■ GIVEN EXERCISE ■
Type out the complete listing below word for word, without its pictures.

■ DATASET EXCERPT ■
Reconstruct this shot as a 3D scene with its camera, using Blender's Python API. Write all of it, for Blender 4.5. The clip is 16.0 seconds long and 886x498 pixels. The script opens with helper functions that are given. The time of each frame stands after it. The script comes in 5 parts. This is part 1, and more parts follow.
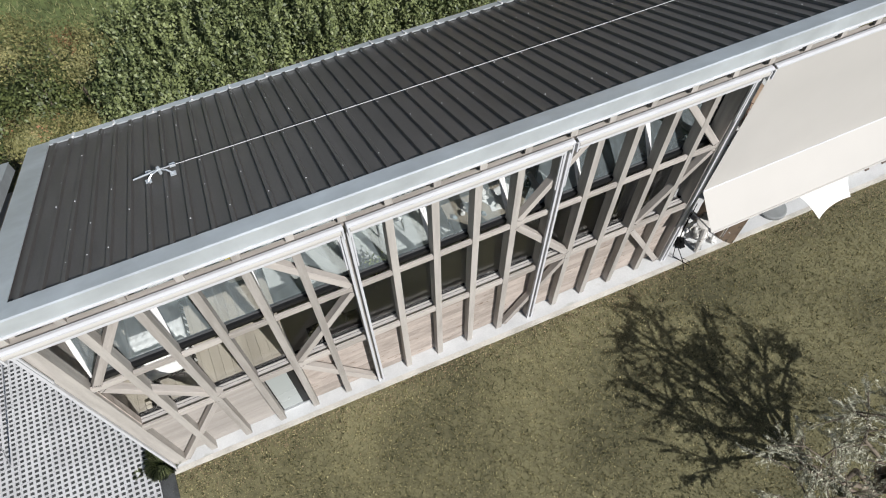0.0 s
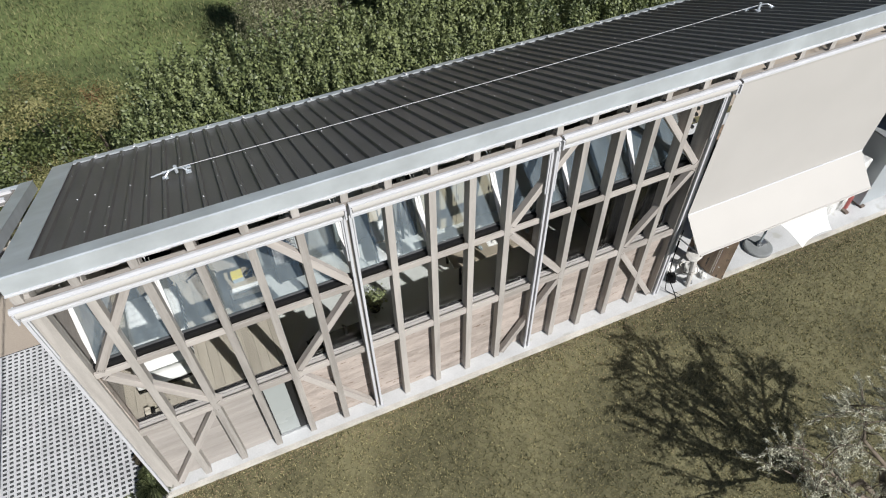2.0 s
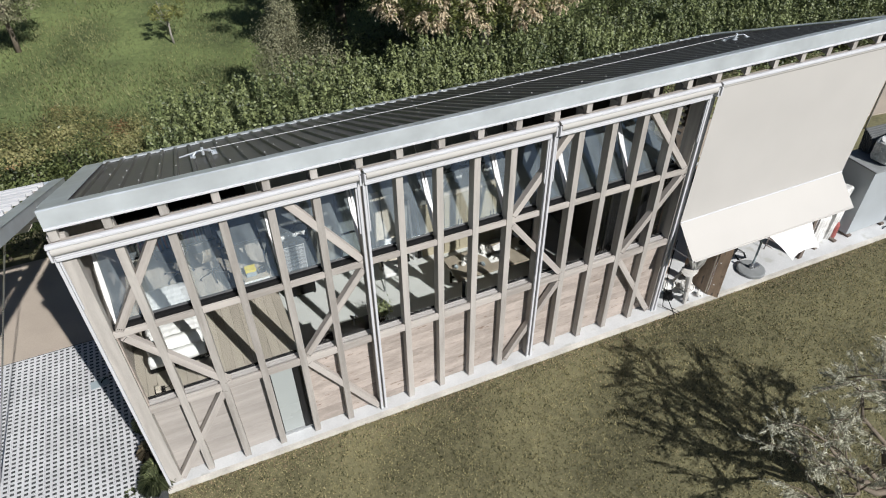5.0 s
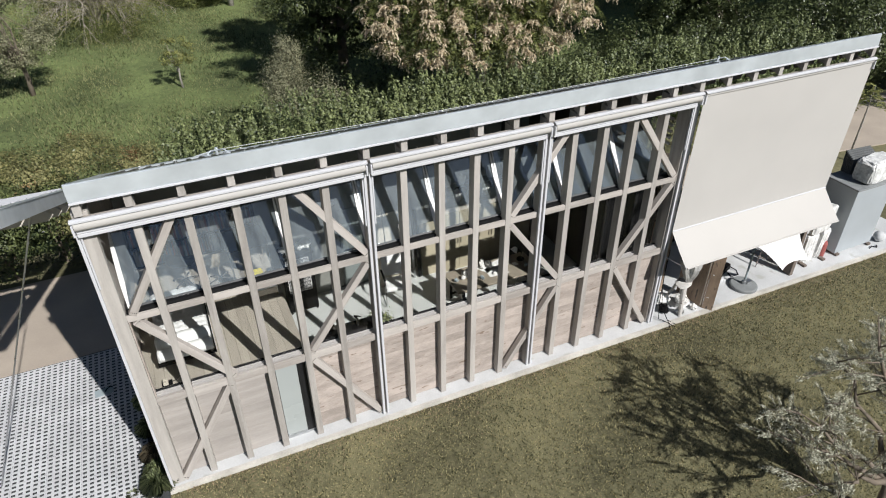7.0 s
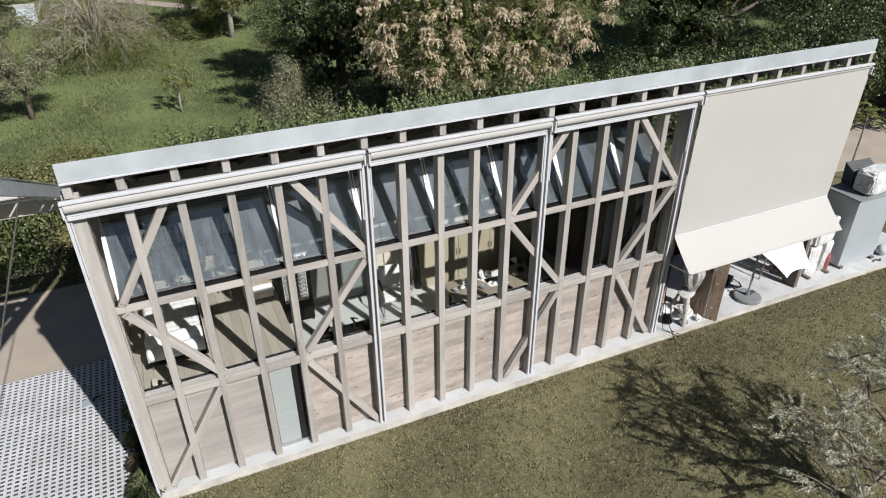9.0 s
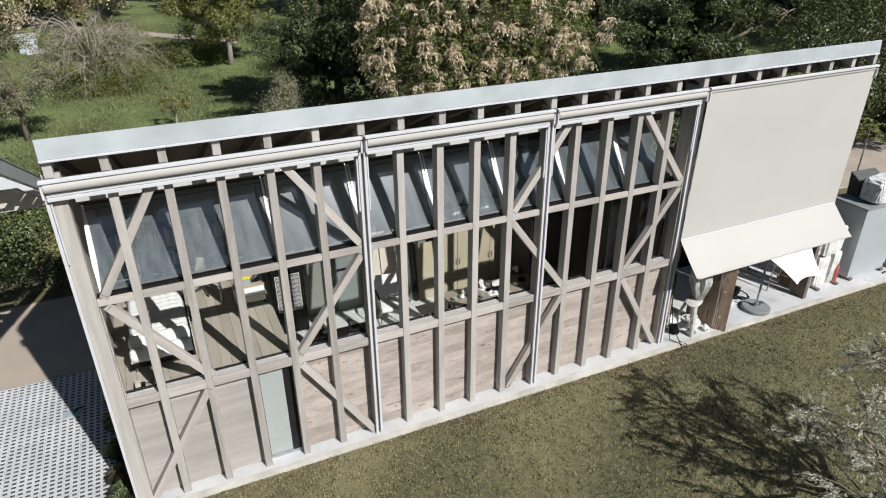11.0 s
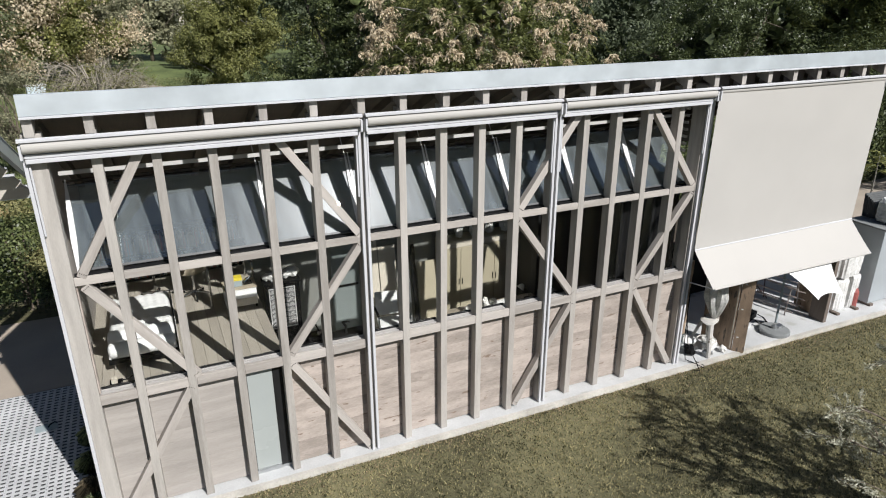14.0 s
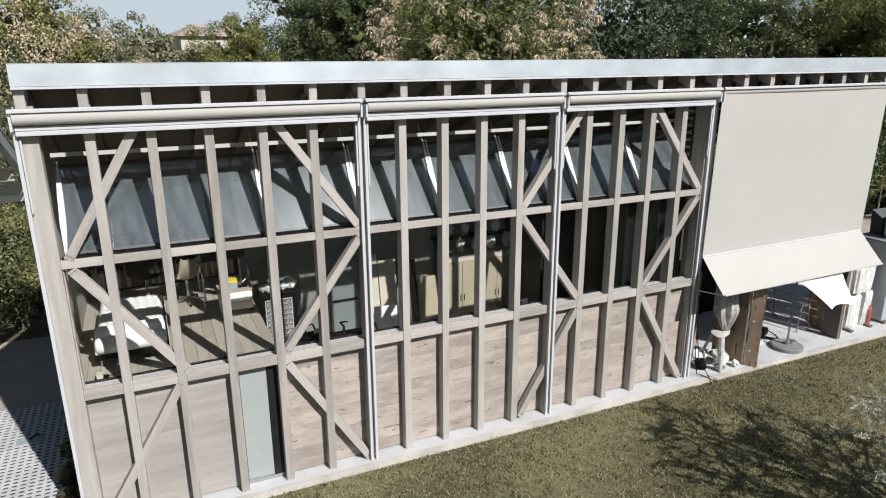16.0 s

■ RESPONSE ■
Reconstruct this shot as a 3D scene with its camera, using Blender's Python API. Write all of it, for Blender 4.5. The clip is 16.0 seconds long and 886x498 pixels. The script opens with helper functions that are given. The time of each frame stands after it. The script comes in 5 parts. This is part 1, and more parts follow.
0.0 s
2.0 s
5.0 s
7.0 s
9.0 s
11.0 s
14.0 s
16.0 s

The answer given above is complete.